Jerichow, who is Jewish, went on to compare circumcision’s opponents to anti-Semites and to suggest that circumcision for Jews corresponded to baptism for Christians. “Society would be wise to accept that both practices are outside the domain of the state, not a legal question but the responsibility of the parents,” Jerichow wrote.

Politiken is viewed as Denmark’s most intellectual daily newspaper. Such a defense of circumcision did not go down well in this staunchly secular country, where opponents routinely describe the practice as a barbaric or medieval form of genital mutilation.

“Goodbye liberalism, goodbye cultural radicalism, goodbye reason,” one typically irate commenter wrote under Jerichow’s article on Politiken’s website. “Holberg, Brandes and Kierkegaard have fought in vain.”

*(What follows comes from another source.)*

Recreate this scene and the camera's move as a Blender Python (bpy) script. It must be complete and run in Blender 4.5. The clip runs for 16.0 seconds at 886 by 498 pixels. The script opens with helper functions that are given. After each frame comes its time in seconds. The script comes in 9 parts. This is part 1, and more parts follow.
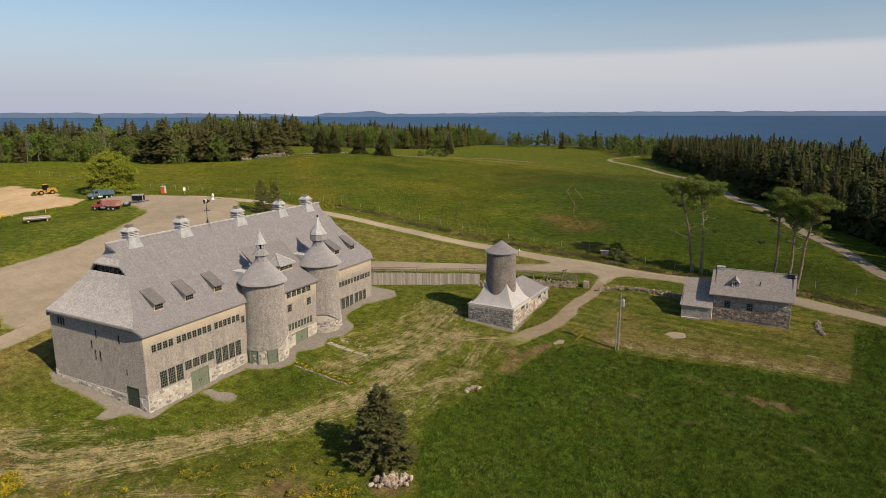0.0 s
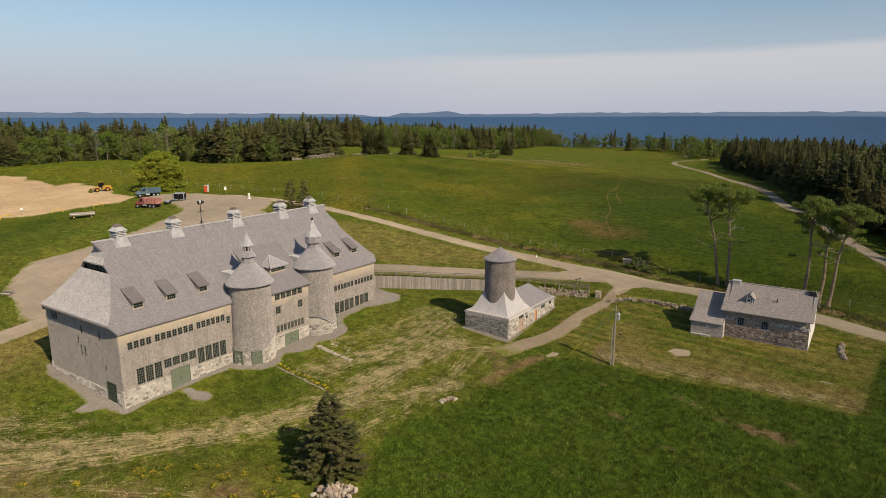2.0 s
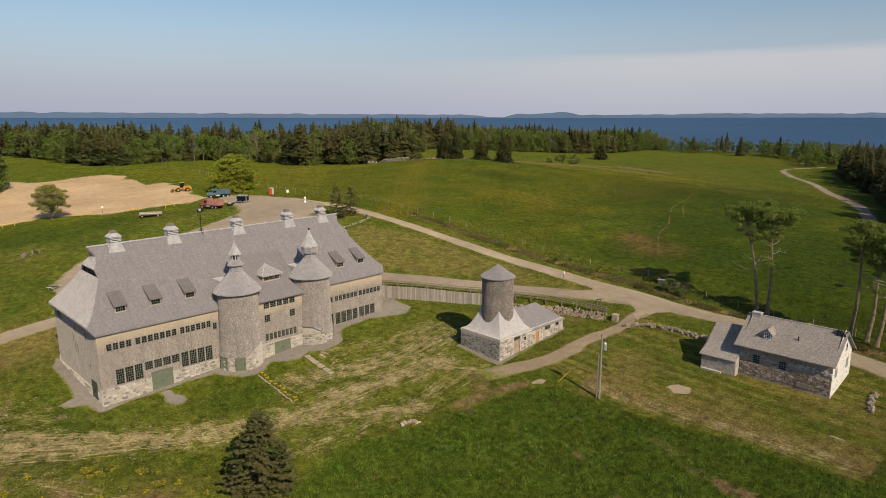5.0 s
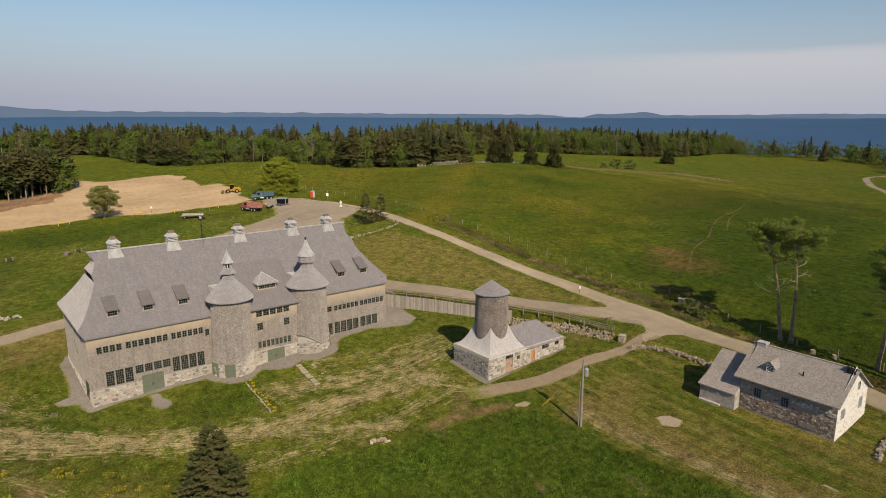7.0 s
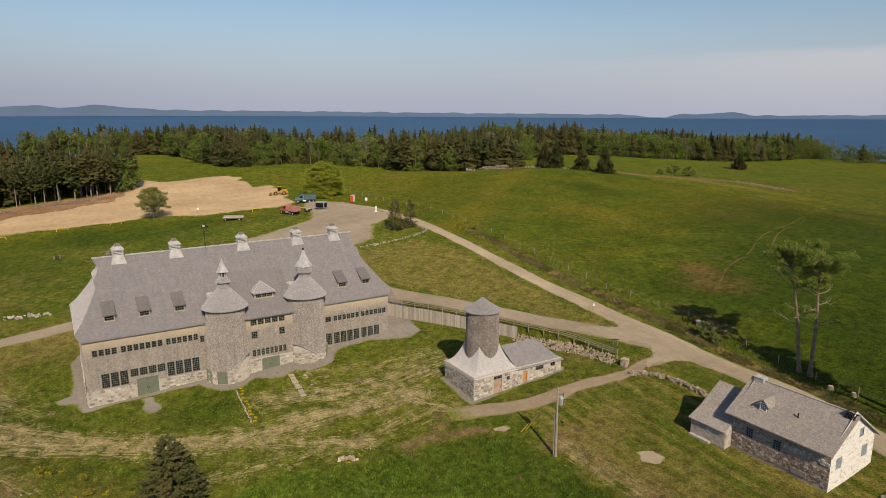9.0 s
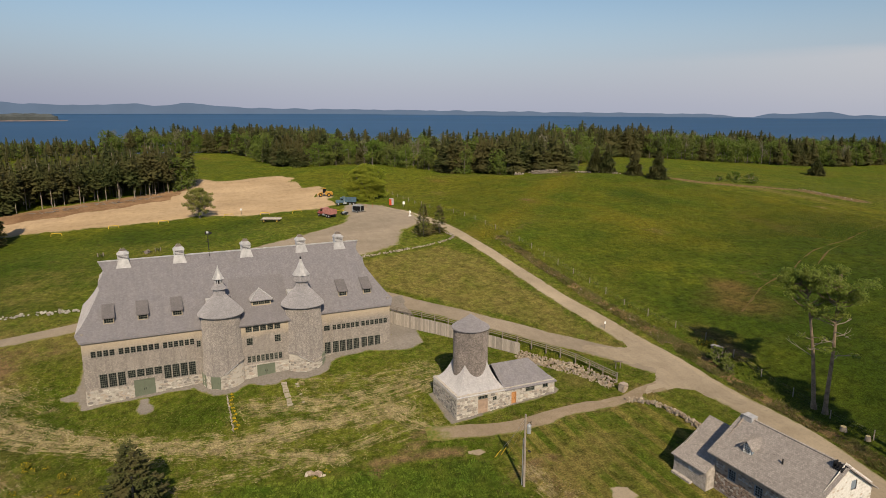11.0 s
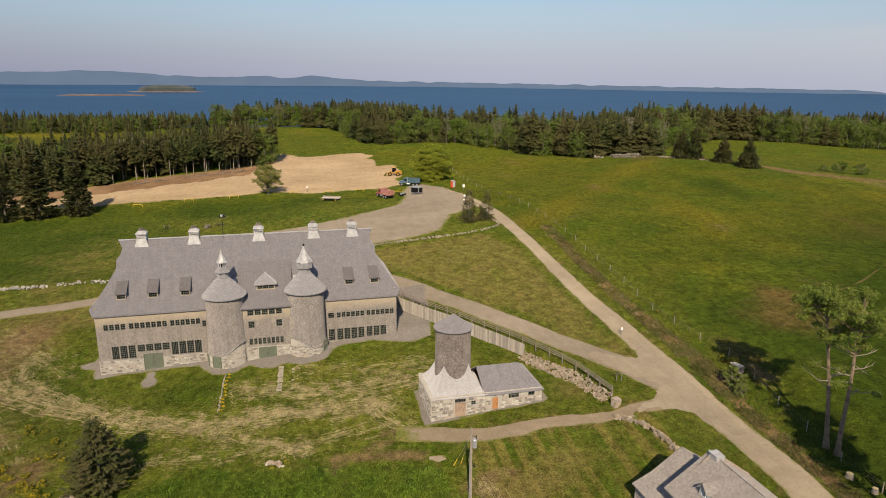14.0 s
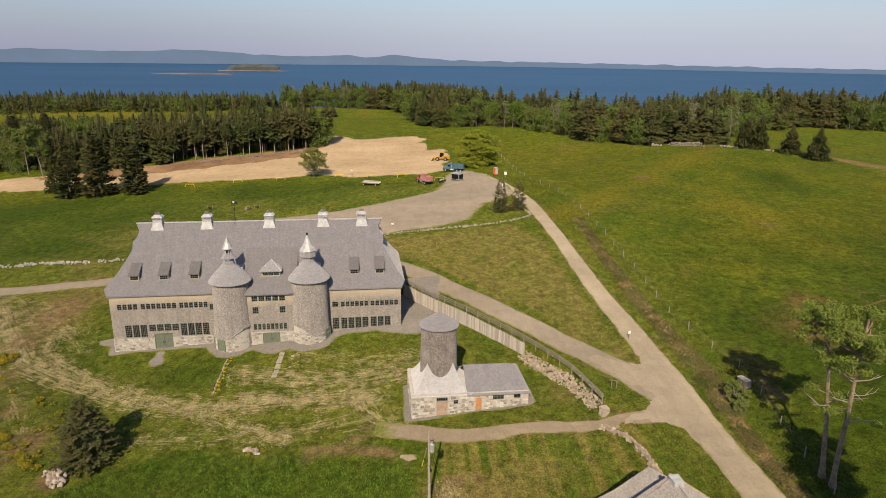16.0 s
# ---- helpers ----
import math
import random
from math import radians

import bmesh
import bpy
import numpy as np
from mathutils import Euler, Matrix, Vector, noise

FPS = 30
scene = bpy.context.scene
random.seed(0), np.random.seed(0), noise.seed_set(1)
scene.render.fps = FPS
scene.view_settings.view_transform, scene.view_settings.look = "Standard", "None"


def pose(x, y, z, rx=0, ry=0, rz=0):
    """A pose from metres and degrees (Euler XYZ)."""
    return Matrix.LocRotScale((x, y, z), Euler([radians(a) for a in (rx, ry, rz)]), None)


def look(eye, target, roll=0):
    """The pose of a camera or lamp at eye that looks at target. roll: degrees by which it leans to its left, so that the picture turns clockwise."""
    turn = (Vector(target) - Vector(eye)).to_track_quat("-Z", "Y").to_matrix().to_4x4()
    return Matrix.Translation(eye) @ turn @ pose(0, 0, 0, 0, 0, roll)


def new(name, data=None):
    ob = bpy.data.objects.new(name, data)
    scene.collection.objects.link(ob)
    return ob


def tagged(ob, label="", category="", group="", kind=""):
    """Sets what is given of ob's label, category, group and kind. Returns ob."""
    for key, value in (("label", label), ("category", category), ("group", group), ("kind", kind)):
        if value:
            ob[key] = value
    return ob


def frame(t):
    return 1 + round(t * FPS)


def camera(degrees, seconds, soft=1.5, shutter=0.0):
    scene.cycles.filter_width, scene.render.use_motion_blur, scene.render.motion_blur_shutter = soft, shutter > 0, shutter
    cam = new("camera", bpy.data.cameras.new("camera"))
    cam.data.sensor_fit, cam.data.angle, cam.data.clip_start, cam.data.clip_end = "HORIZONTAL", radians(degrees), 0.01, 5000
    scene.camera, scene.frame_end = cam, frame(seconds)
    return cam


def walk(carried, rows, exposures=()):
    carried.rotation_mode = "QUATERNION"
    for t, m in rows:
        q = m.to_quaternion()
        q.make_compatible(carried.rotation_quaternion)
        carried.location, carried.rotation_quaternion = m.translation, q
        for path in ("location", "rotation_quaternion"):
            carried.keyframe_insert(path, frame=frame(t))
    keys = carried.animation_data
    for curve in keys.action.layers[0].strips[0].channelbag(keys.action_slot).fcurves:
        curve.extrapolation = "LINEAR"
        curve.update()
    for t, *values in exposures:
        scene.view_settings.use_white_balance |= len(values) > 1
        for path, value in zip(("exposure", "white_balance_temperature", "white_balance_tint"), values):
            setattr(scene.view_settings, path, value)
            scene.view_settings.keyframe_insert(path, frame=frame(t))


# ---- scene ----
cam = camera(68.3, 16.0, 0.35)
METRES, EYE, TILT, LEAN, TURN = 100.0, 45.5, 4.283, 1.640, 32.9
ROWS = [
    (0.0, 0.0, 0.0, 0.0, 0.41, -16.3, -1.41),
    (0.5, 0.0301, 0.0062, 0.0007, 1.96, -16.32, -1.28),
    (1.0, 0.062, 0.0135, 0.0016, 3.64, -16.35, -1.15),
    (1.5, 0.0929, 0.0217, 0.003, 5.31, -16.38, -1.03),
    (2.0, 0.1226, 0.0305, 0.0046, 6.99, -16.41, -0.91),
    (2.5, 0.152, 0.0404, 0.0066, 8.66, -16.44, -0.78),
    (3.0, 0.1813, 0.0511, 0.0089, 10.33, -16.46, -0.64),
    (3.5, 0.2105, 0.0631, 0.0115, 12.0, -16.48, -0.51),
    (4.0, 0.2391, 0.0756, 0.014, 13.69, -16.48, -0.37),
    (6.5, 0.3769, 0.1517, 0.0295, 22.15, -16.46, 0.24),
    (7.0, 0.4033, 0.1703, 0.0335, 23.84, -16.48, 0.35),
    (7.5, 0.4292, 0.1889, 0.0374, 25.52, -16.48, 0.46),
    (8.0, 0.4541, 0.2075, 0.0406, 27.21, -16.45, 0.57),
    (8.5, 0.4787, 0.2277, 0.0449, 28.91, -16.45, 0.68),
    (11.0, 0.5893, 0.3393, 0.0626, 37.25, -16.49, 1.17),
    (11.5, 0.6083, 0.3627, 0.065, 38.92, -16.52, 1.25),
    (12.0, 0.6266, 0.3864, 0.0676, 40.59, -16.87, 1.33),
    (12.5, 0.6441, 0.4104, 0.0701, 42.28, -17.28, 1.39),
    (13.0, 0.6613, 0.435, 0.0729, 43.99, -17.7, 1.47),
    (13.5, 0.6777, 0.4602, 0.0756, 45.71, -18.09, 1.52),
    (14.0, 0.6937, 0.4863, 0.0784, 47.44, -18.47, 1.59),
    (14.5, 0.7095, 0.5125, 0.0808, 49.16, -18.85, 1.71),
    (15.0, 0.7238, 0.5387, 0.0835, 50.9, -19.22, 1.78),
    (15.5, 0.7381, 0.5664, 0.0859, 52.69, -19.58, 1.87),
    (16.0, 0.7512, 0.5939, 0.0885, 54.42, -19.94, 1.94),
]
walk(cam, [(t, pose(0, 0, EYE, TILT, LEAN, TURN) @ pose(METRES * x, METRES * y, METRES * z, 90 + pitch, roll, yaw)) for t, x, y, z, yaw, pitch, roll in ROWS], [(0.0, 0.04), (1.5, 0.01), (3.5, -0.05), (7.0, -0.13), (11.0, -0.14), (13.5, -0.06), (16.0, 0.12)])

# ---- light: late sun from +x, clear sky with a low bank of cloud ----
HAZE_COLOUR, HAZE_WEST, CLOUD_COLOUR = (4.5, 4.75, 6.05, 1.0), (2.85, 3.02, 4.35, 1.0), (6.5, 6.4, 6.65, 1.0)
SUN_WAY = Vector((0.79, -0.13, 0.60)).normalized()      # towards the sun
scene.view_settings.exposure = 0.0
world = bpy.data.worlds.new("sky")
scene.world = world
world.use_nodes = True
wn, wl = world.node_tree.nodes, world.node_tree.links
wn.clear()
sky = wn.new("ShaderNodeTexSky")
sky.sky_type, sky.sun_disc = "NISHITA", False
sky.sun_elevation = math.asin(SUN_WAY.z)
sky.sun_rotation = math.atan2(SUN_WAY.x, SUN_WAY.y)
sky.altitude, sky.air_density, sky.dust_density, sky.ozone_density = 50, 1.0, 0.7, 2.2
coord = wn.new("ShaderNodeTexCoord")
sep = wn.new("ShaderNodeSeparateXYZ")
wl.new(coord.outputs["Generated"], sep.inputs[0])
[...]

Several days later, Kjeld Koplev, a Jewish broadcaster who converted to Catholicism, published an article in Politiken calling circumcision “pure torture.” Koplev said he had been psychologically traumatized by his own circumcision and that the practice was “a violation of the Jewish man’s sex life” and a violation of the U.N. Convention on the Rights of the Child.

Denmark is home to about 300,000 Muslims and about 5,000 Jews. Despite the uproar, and what he saw as mounting opposition to circumcision in Northern Europe, Lexner said he doubted the ritual would be outlawed anytime soon, because it would be perceived as contravening “religious freedom.”

Politiken’s executive editor-in-chief, Bo Lidegaard, agreed. Only backbench Members of Parliament had spoken out against circumcision, he noted, while “most of the decisive politicians kept a very low profile” during the debate.

Lidegaard added that for secular Danes, circumcision presented a classic dilemma between two competing liberal freedoms: parents’ right to exercise their religious freedom, and the right of children “not to be dragged into their parents’ religion in a way they cannot reverse.”

Whether circumcision causes physical harm also remains up for debate. After Frisch’s study was published in the International Journal of Epidemiology, three specialists wrote to the publishers, pointing out that the study drew conclusions from a very small pool.

They noted that Frisch looked at just 2,093 men. Of the 203 participants who were circumcised, 85% had the procedure as adults. This suggests that many had been treated for an outstanding “foreskin pathology,” the specialists said.

Lidegaard said that as long as there is no evidence that male circumcision is harmful, its opponents will always have a hard time banning the practice in Denmark.

But he added, “Clearly, if you could establish in an authoritative way that this does harm, that there is a medical argument that can be well established, that will change the situation.”